After Wilhelm Wundt and Adolph Fick it was in particular Otto Fischer in Leipzig who made the field of “Medical Physics” known, not only by issuing a textbook, but also by numerous scientific publications on the biomechanics of the human musculoskeletal system and joints. He always conducted his research in close cooperation with his medical partner and sponsor, the Leipzig anatomist Wilhelm Braune, and after Braune’s death with the physiologist Carl Ludwig. With his work, Otto Fischer laid the foundation on which the Leipzig Institute for Biophysics, today’s Institute for Medical Physics and Biophysics was established some 50 years later. Its founder was Walter Beier, who was supported by the renowned physiologist Erich Bauereisen. Therefore, the Leipzig Institute for Medical Physics and Biophysics directly continues the tradition of Ernst Heinrich Weber and the organic physicists.

While at the time the Leipzig Institute for Biophysics was founded the term Biophysics was basically referred to as determining the effect of ionising radiation on live systems, the Institute had explicitly committed itself to developing henceforth neglected fields of biophysics, continuing Otto Fischer’s tradition. These include for example examinations on the electrical properties of cells and tissue, the modelling of neural processes in the brain, work on the biomechanics of the blood stream and the skeletal system as well as on characteristics of ageing processes in the human organism. Walter Beier’s textbook “Biophysics”, which was issued in several editions, had a lasting influence on the development of biophysics, especially in our neighboring countries to the east.

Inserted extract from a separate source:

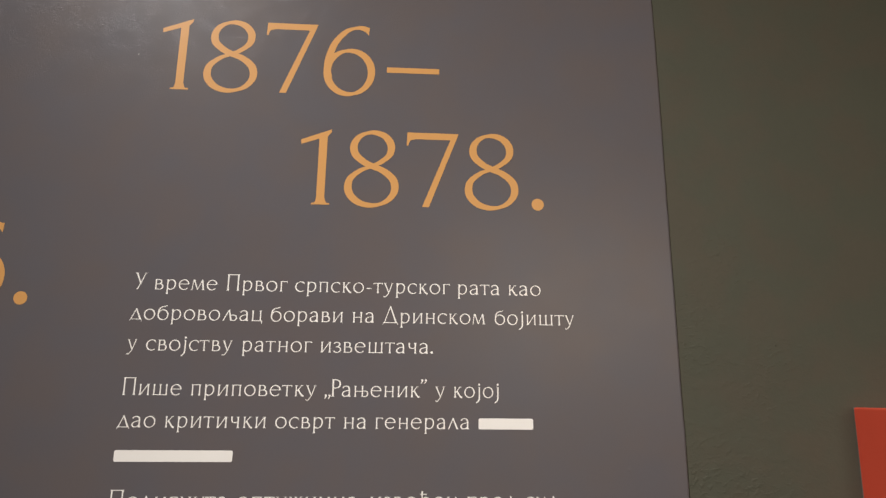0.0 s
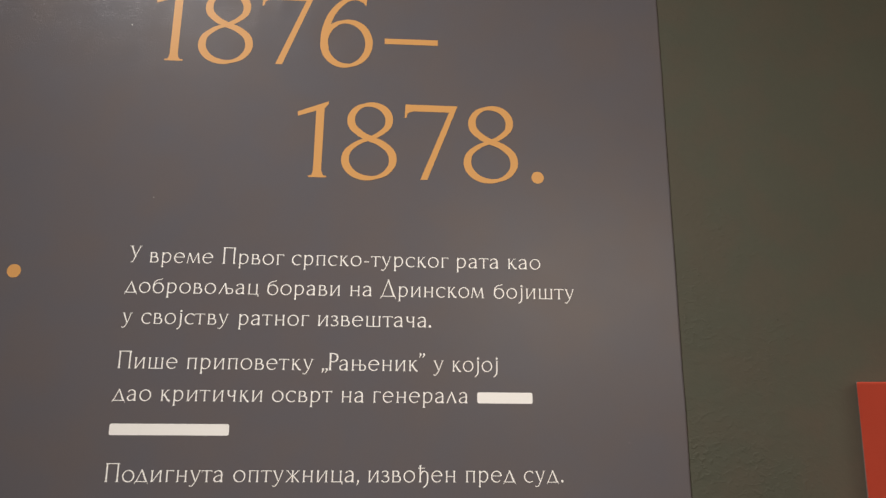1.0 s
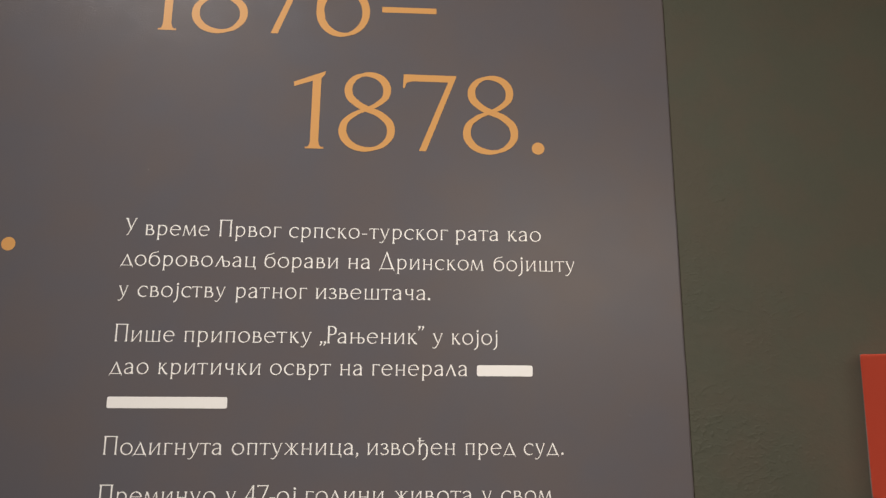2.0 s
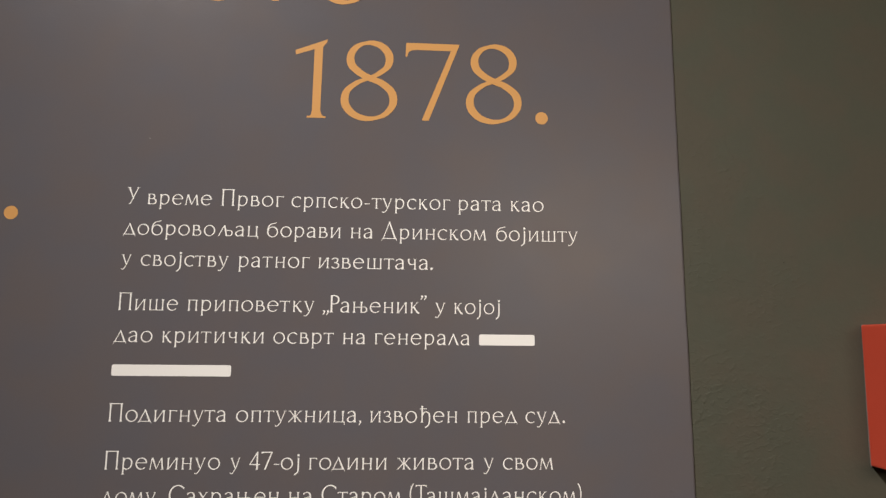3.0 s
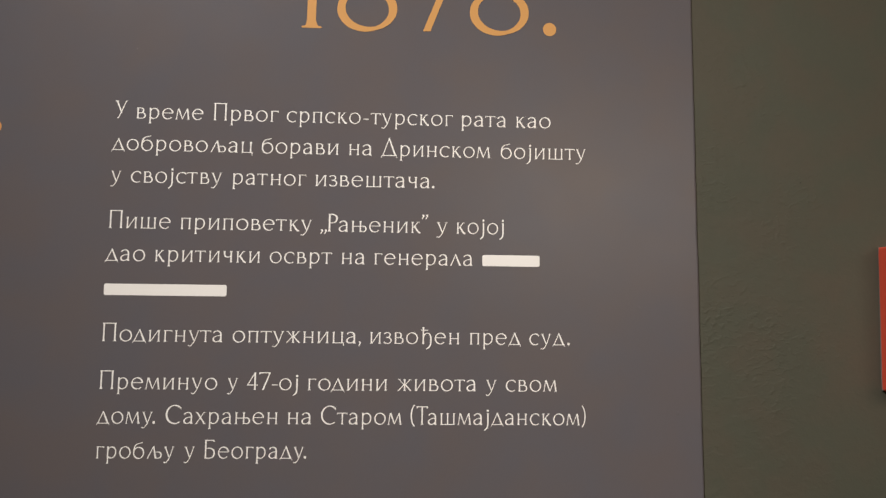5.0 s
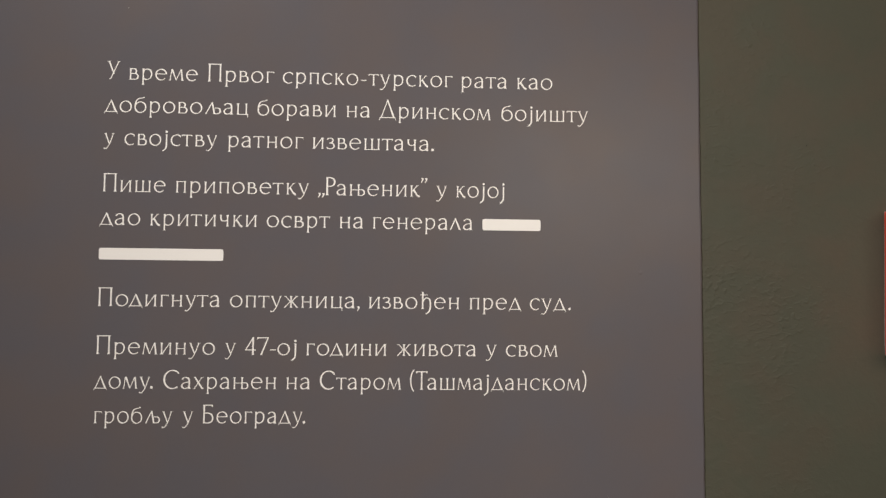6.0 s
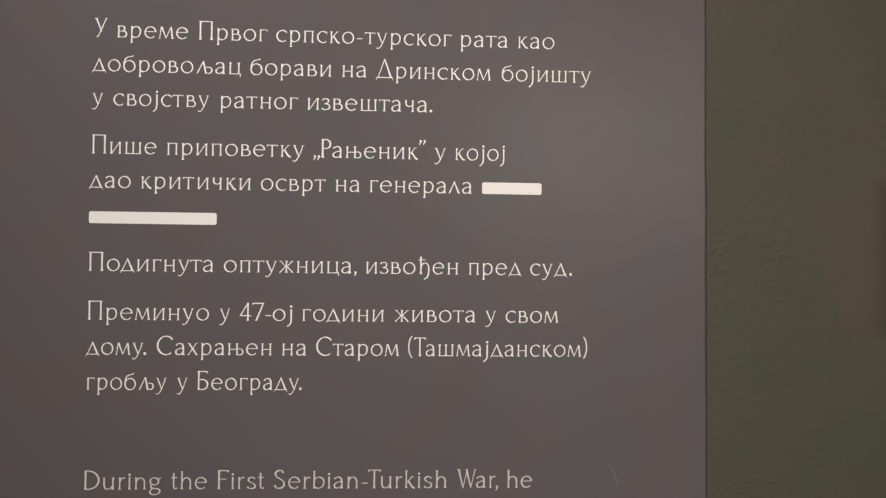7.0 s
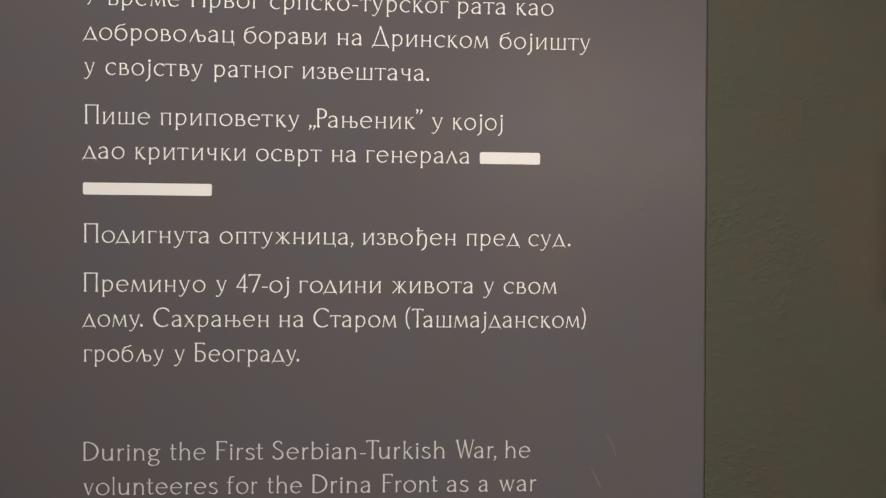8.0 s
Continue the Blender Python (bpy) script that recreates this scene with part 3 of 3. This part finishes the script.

In the tradition of Otto Fischer and his textbook “Medical Physics”, which has to be referred to as a classic, the education of medical students in physics was raised to a new level by replacing a low quality physics program in a minor subject with a focussed, application oriented education in Medical Physics and Biophysics. Unfortunately, this concept is no longer supported by the presently valid Medical Licensure Act for medical students. However, in the draft for the new Medical Licensure Act on the integration of the subjects physics, physiology and pathophysiology into a superordinate medical group of subjects, this concept has been explicitly confirmed once again. A newer outline of the education of medical students in physics was initialised by the textbook “Die Physik und ihre Anwendung in Medizin und Biologie” (Physics and its Application in Medicine and Biology) by W. Beier and E. Dörner, which was highly appreciated among medical students.

Professor Beier’s successor as Institute Director was Dr. Klaus Arnold. Under his leadership the institute extended its research work into new areas. The majority of research then focussed on interactions in biological systems on the molecular and cellular levels, diverse examinations of the properties of biomembranes and the application of modern methods of spectroscopy and various NMR techniques, including MRT and MRS in medicine. The high importance of cell membranes for the functioning of cells had already been recognized by Wilhelm Pfeffer, so that classic Leipzig traditions were carried on in this field, too. By the interdisciplinary examination object of cartilage/connective tissue it was possible to include the research of the Institute for Medical Physics and Biophysics into the clinical tasks of the Medical Department. With research projects in the Interdisciplinary Center for Clinical Research, Leipzig, Jena, the graduate college, and the innovation college the Institute of Medical Physics and Biophysics has contributed considerably to determining the research directions of the Universität Leipzig in natural sciences and medicine. A considerable number of publications in renowned journals and multiple dissertations are proof of the fertility of the underlying research concept.

Since October 2008 Prof. Dr. Daniel Huster has been Director of the Institute for Medical Physics and Biophysics.